Oui, c’est un événement tragique et profondément bouleversant. Il s’agit d’un bébé de 102 jours, soit environ trois mois et douze jours. Ce que la mère nous a expliqué, c’est qu’au moment où les eaux ont envahi leur maison, elle a tenté de mettre ses enfants à l’abri. Comme dans beaucoup de familles africaines, elle n’était pas seule ; elle comptait sur l’aide d’un frère ou d’une sœur à qui elle avait confié le bébé, pensant que cela le mettrait en sécurité. Mais la montée soudaine des eaux, leur force et leur rapidité ont surpris tout le monde. La panique s’est installée, la coordination s’est perdue, et malheureusement, l’enfant s’est retrouvé emporté. La mère a même été blessée en tentant de le retrouver, elle souffre de blessures aux membres. C’est une douleur indicible pour elle et pour nous tous. Ce drame montre à quel point la situation était critique, et combien il est urgent de prévenir de tels scénarios. Dieu seul a pu sauver les autres membres de cette famille.
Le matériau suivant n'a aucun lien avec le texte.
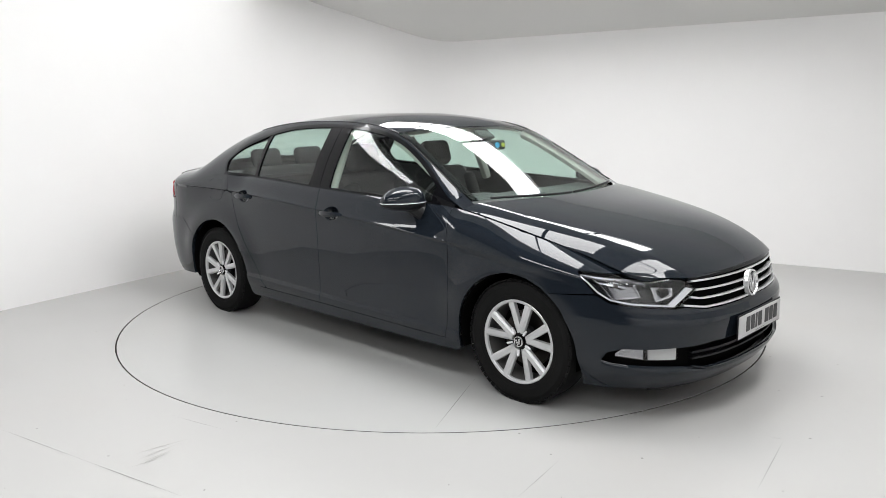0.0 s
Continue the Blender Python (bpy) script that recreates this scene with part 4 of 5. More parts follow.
def front_trim():
    # fog lamps in their recesses
    for k, sgn in enumerate((1, -1)):
        fog = new("fog_lamp")
        fog.parent = car
        fog["label"] = "clear fog and turn lamp in a black recess"
        ys = np.linspace(0.582, 0.790, 14) * sgn
        a = np.abs(ys)
        lo = np.interp(a, [0.58, 0.70, 0.79], [0.293, 0.298, 0.315])
        hi = np.interp(a, [0.58, 0.70, 0.775, 0.79], [0.349, 0.350, 0.346, 0.325])
        sheet("fog_lens", nose, columns(ys[:8], lo[:8], hi[:8], 5), FOG_LENS, fog, lift=-0.026, skirt=0.02, both=False)
        sheet("fog_lens", nose, columns(ys[8:], lo[8:], hi[8:], 5), REFLECTOR, fog, lift=-0.032, skirt=0.02, both=False)
        sheet("lens_cover", nose, columns(ys, lo, hi, 5), CLEAR, fog, lift=-0.014, skirt=0, both=False)
    for sgn in (1, -1):
        ys = np.linspace(0.50, 0.845, 20) * sgn
        a = np.abs(ys)
        sheet("fog_surround", nose, columns(ys, np.interp(a, [0.5, 0.85], [0.245, 0.30]), np.interp(a, [0.5, 0.85], [0.368, 0.37]), 6), DARK, car, lift=-0.050, skirt=0.0, both=False)
    # intake bars
    for z, h in ((0.318, 0.010), (0.288, 0.008)):
        band("intake_bar", nose, np.linspace(-0.50, 0.50, 41), z, h, BLACK, car, lift=-0.022, skirt=0.03)
    # thin moulding along the lip
    ys = np.linspace(-0.52, 0.52, 51)
    band("lip_moulding", nose, ys, 0.239 + 0.024 * np.clip((np.abs(ys) - 0.43) / 0.09, 0, 1), 0.006, PAINT, car, lift=0.002, skirt=0.01)
    # dark lip under the bumper
    band("chin", nose, np.linspace(-0.66, 0.66, 61), 0.148, 0.02, BLACK, car, lift=-0.01, skirt=0.05)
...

Quel message souhaitez-vous adresser aux populations de Coyah ?
Nous sommes encore au cœur de la saison des pluies. Le pire lié aux inondations n’est peut-être pas encore passé. Nous appelons donc toutes les populations à la plus grande prudence. Il est impératif d’éviter de rester dans les zones connues comme inondables. Il faut également renforcer les comportements responsables : ne pas jeter les ordures dans les canivaux et les cours d’eau, coopérer avec les autorités locales pour toute initiative d’assainissement, et surtout signaler les zones à risque.

Ce qui est arrivé à cette famille pourrait arriver à d’autres, si les précautions nécessaires ne sont pas prises. Nous invitons aussi les familles à prévoir des plans d’évacuation simples, à garder leurs documents et effets importants en hauteur, et à rester informées des bulletins météorologiques. Notre message est un appel à la vigilance, à la solidarité et au sens civique.
Nous, autorités locales, avec les partenaires comme la Croix-Rouge, l’ANGUCH, le CNOSCG et d’autres institutions, nous faisons tout pour apporter de l’aide, mais la prévention commence au niveau de chaque citoyen.